After much anticipation, the 911 police recordings from the night of the death of Trayvon Martin were released over the weekend. And the continuing influx of details surrounding the shooting death of the 17-year-old, unarmed African-American high school junior have only caused the controversy over his death to reach an even higher level of national outrage.
Martin was shot while walking in his gated community in Sanford, Florida, a suburb of Orlando on the evening of Feb. 26.
One recording makes clear that George Zimmerman, the neighborhood watch captain who followed and shot Martin, was told by a police officer not to trail young Martin. Despite those instructions, Zimmerman confronted Martin and an altercation apparently occurred that ended with the young man being shot.
In the tape where Zimmerman called police, he said, “This guy looks suspicious, like he’s up to no good or he’s on drugs or something, walking around looking about. He’s just staring at all the houses.”
The police responded, at one point saying to Zimmerman, “Are you following him? We don’t need you to do that, okay?”
Another 911 call was from a woman in the complex who was listening to a young man crying and calling for help. The cries were followed by a gunshot that could be heard on the recording.
Ryan Julison, a spokesman for the family, said that the recording made clear several facts. “They reveal that George Zimmerman stalked Trayvon Martin, chased him down, engaged him in an altercation and shoots him in cold blood with Trayvon screaming for his life.”
Zimmerman has not denied being the shooter, but said that he shot the young man who was carrying a bag of Skittles candy in self-defense.
“The 911 calls make it blatantly obvious that this guy went looking for Trayvon. It’s incredulous that anyone in this position [could] manage a self-defense argument.”
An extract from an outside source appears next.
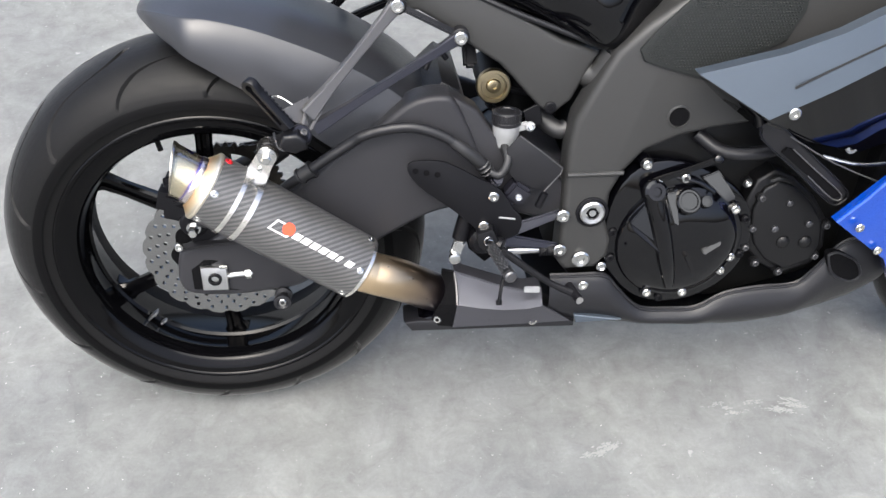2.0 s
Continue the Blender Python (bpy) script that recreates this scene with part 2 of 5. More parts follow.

After days of no official action, amid waves of calls for an arrest to be made, law enforcement officials in the small suburb of Sanford turned the case over to the Florida State Attorney’s office.
So far, Zimmerman has not been arrested, a fact that had caused a national spotlight on Florida’s so called “Stand Your Ground” law. It is legislation that enables people who perceive they are being threatened to use deadly force without first seeking to back away from the potential altercation.
Since the legislation became law in Florida in 2005, 16 other states have adopted similar laws.
The Trayvon Martin case has received national attention and the NAACP and the National Action Network have become heavily involved in protesting the shooting as well as calling for an arrest to be made. NAN's leader, the Rev. Al Sharpton, will lead a ralley in Orlando on Thursday regarding the case.